We explored a data pipeline to ingest, process, and query time-series data using Redis and Kafka. When you think about next steps and move towards a production grade solution, you should consider a few more things.

## **Additional considerations**

![downsampling ](https://cdn.sanity.io/images/sy1jschh/production/16fb044c209cbd7e7341299bc6f94075d1e3681d-1024x428.png)

**Optimizing RedisTimeSeries**

- [Retention policy](https://oss.redis.com/redistimeseries/configuration/#retention_policy): Think about this since your time-series data points **do not** get trimmed or deleted by default.

- Down-sampling and Aggregations [Rules](https://oss.redis.com/redistimeseries/commands/#aggregation-compaction-downsampling): You don’t want to store data forever, right? Make sure to configure appropriate rules to take care of this (e.g. TS.CREATERULE temp:1:2 temp:avg:30 AGGREGATION avg 30000).

- Duplicate data policy: How would you like to handle duplicate samples? Make sure that the default policy (BLOCK) is indeed what you need. If not, consider [other options](https://oss.redis.com/redistimeseries/configuration/#duplicate_policy).

This is not an exhaustive list. For other configuration options, please refer to the [RedisTimeSeries documentation](https://oss.redis.com/redistimeseries/configuration/)

## **What about long term data retention?**

Data is precious, including time series! You may want to process it further (e.g. run machine learning to extract insights, predictive maintenance ,etc.). For this to be possible, you will need to retain this data for a longer time frame, and for this to be cost-effective and efficient, you would want to use a scalable object storage service such [Azure Data Lake Storage Gen2](https://docs.microsoft.com/azure/storage/blobs/data-lake-storage-introduction?WT.mc_id=data-17927-abhishgu) (ADLS Gen2).

![data retention](https://cdn.sanity.io/images/sy1jschh/production/9733360f243e01fa14562cf08767280682d8b580-789x322.png)
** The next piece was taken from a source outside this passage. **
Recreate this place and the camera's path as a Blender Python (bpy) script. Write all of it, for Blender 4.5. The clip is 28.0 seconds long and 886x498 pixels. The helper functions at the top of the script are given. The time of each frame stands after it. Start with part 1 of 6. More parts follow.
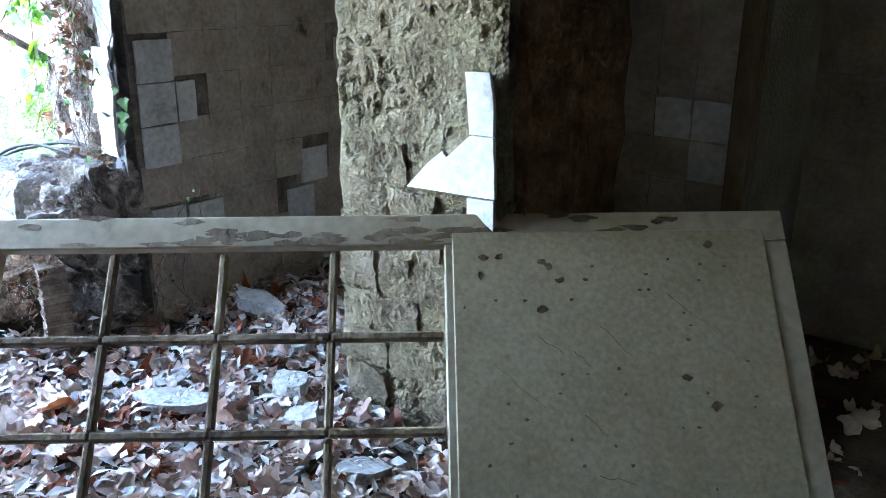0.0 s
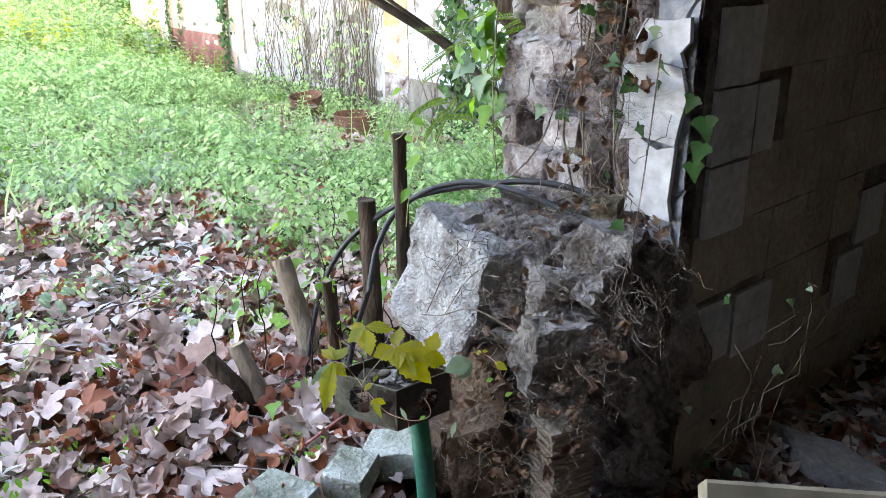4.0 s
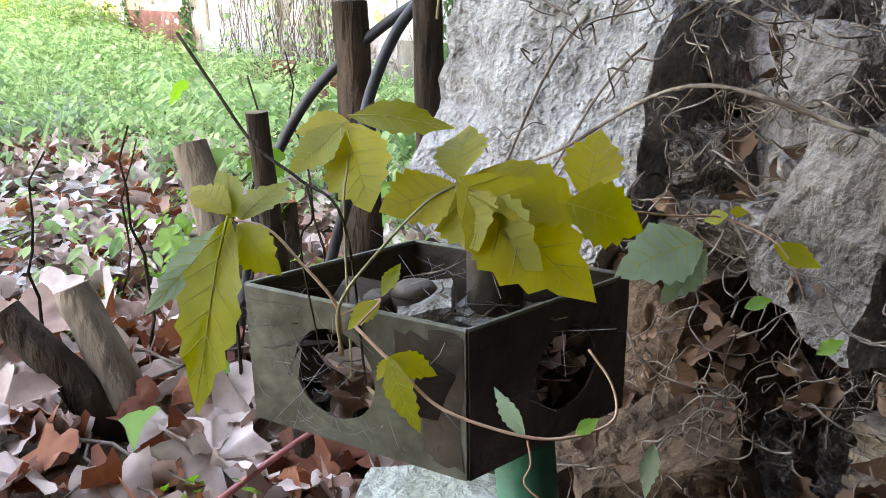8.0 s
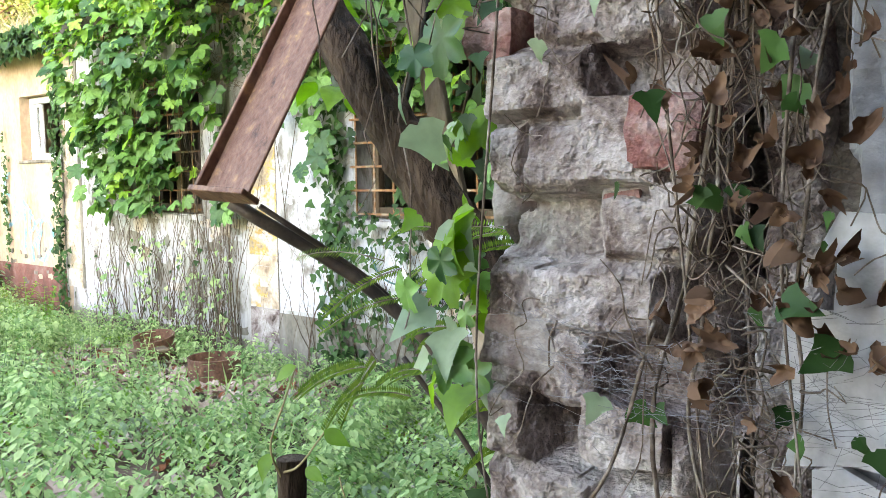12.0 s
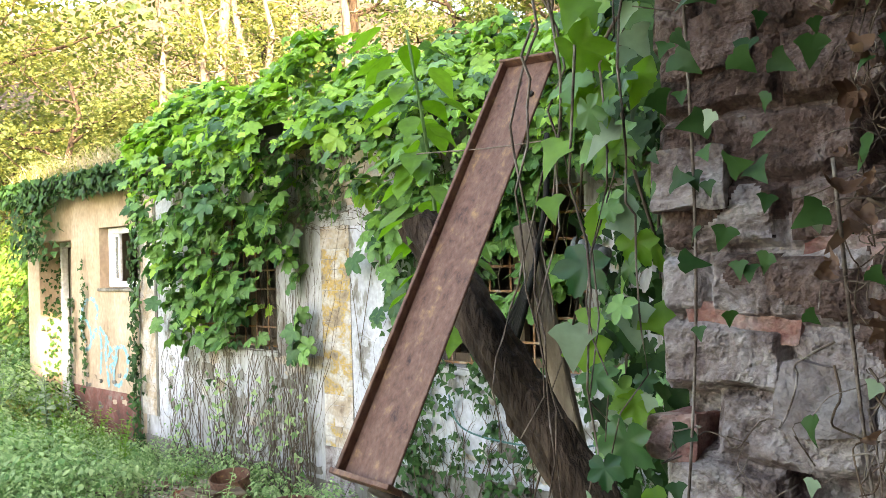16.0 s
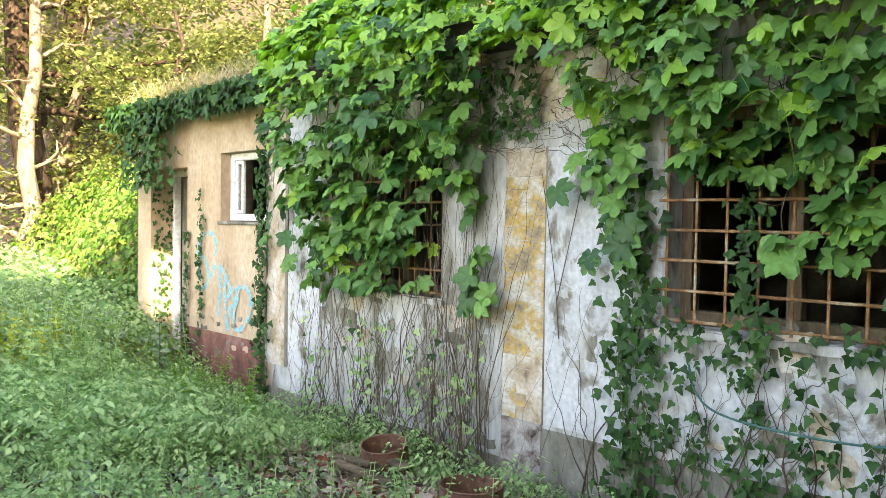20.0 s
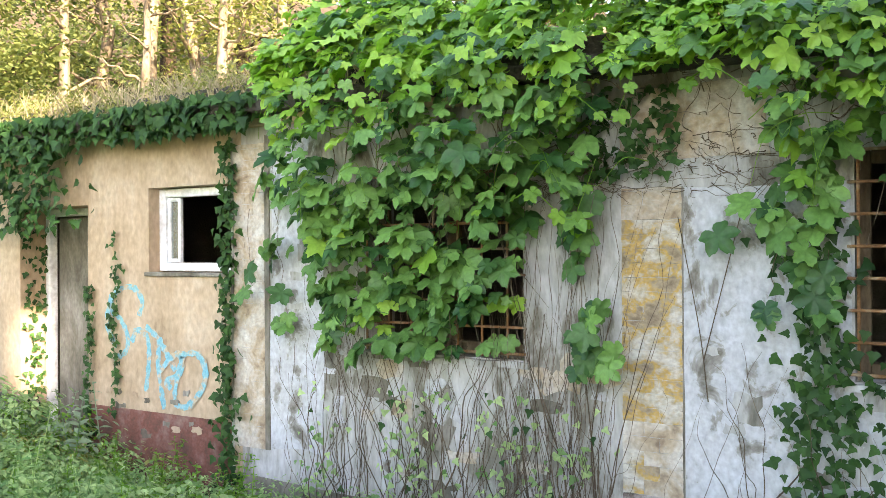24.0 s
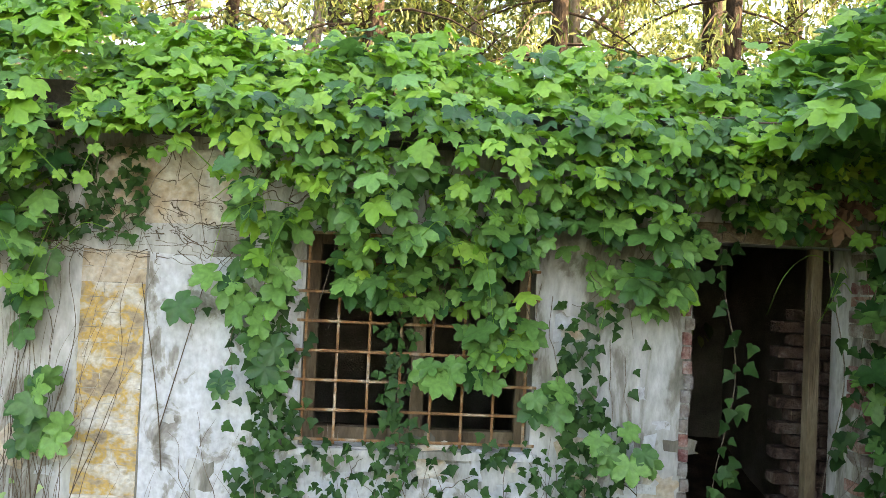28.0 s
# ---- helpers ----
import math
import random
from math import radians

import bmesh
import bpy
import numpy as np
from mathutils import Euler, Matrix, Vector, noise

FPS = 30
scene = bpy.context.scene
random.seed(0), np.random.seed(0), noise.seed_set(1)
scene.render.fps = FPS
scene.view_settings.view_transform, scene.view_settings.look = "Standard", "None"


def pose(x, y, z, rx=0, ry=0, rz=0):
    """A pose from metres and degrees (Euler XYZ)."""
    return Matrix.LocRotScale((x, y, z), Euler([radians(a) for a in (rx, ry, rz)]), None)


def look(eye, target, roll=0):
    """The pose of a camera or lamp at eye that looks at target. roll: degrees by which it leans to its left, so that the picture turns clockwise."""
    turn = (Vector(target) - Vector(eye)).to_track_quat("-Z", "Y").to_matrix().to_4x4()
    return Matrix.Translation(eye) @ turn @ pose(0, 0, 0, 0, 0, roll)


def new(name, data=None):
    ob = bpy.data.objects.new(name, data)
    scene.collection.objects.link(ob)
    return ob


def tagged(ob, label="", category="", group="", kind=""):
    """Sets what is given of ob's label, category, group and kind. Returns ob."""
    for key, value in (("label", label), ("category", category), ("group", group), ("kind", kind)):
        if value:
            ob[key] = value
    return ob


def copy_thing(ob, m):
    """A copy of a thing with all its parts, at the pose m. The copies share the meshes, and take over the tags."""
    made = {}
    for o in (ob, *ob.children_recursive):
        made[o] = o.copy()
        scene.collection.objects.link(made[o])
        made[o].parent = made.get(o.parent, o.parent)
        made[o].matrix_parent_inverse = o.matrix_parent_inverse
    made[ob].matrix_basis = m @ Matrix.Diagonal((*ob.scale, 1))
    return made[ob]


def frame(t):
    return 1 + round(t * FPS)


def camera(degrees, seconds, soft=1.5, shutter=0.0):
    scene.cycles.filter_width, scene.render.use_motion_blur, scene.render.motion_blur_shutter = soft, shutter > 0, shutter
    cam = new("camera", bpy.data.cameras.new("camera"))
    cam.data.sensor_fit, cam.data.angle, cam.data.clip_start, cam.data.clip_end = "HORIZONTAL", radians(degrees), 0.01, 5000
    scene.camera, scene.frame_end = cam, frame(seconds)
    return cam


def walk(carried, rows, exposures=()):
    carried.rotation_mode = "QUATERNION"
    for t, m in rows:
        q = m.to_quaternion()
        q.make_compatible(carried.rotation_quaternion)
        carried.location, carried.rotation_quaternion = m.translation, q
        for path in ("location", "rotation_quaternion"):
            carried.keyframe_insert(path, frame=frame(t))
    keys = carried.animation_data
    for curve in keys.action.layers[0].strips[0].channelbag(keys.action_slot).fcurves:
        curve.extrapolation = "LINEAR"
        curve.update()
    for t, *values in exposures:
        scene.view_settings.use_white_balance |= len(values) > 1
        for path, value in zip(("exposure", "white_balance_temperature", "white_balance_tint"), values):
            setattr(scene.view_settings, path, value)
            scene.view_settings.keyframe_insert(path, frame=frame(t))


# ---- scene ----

There is a connector for that! You could enhance the existing data pipeline by using the fully-managed [Azure Data Lake Storage Gen2 Sink Connector for Confluent Cloud](https://docs.confluent.io/cloud/current/connectors/cc-azure-datalakeGen2-storage-sink.html) to process and store the data in ADLS and then run machine learning using [Azure Synapse Analytics](https://docs.microsoft.com/azure/synapse-analytics/spark/apache-spark-machine-learning-mllib-notebook?WT.mc_id=data-17927-abhishgu#predictive-analysis-example-on-nyc-taxi-data) or [Azure Databricks](https://docs.microsoft.com/azure/databricks/applications/machine-learning/?WT.mc_id=data-17927-abhishgu).

**Scalability**

Your time-series data volumes can only move one way—up! It’s critical for your solution to be scalable:

- Core infrastructure: Managed services allow teams to focus on the solution rather than setting up and maintaining infrastructure, especially when it comes to complex distributed systems such as databases and streaming platforms such as Redis and Kafka.

- Kafka Connect: As far as the data pipeline is concerned, you’re in good hands since Kafka Connect platform is inherently stateless and horizontally scalable. You’ have a lot of options in terms of how you want to architect and size your Kafka Connect worker clusters.

- Custom applications: As was the case in this solution, we built a custom application to process data in Kafka topics. Fortunately, the same scalability characteristics apply to them as well. In terms of horizontal scale, it is limited only by the number of Kafka topic partitions you have.

**Integration**: It’s not just Grafana! RedisTimeSeries also integrates with [Prometheus](https://github.com/RedisTimeSeries/prometheus-redistimeseries-adapter) and Telegraf. However, there is no Kafka connector at the time this blog post was written—this would be a great add-on!

## **Conclusion**

Sure, you can use Redis for (almost) everything, including time-series workloads! Be sure to think about the end-to-end architecture for data pipeline and integration from time-series data sources, all the way to Redis and beyond.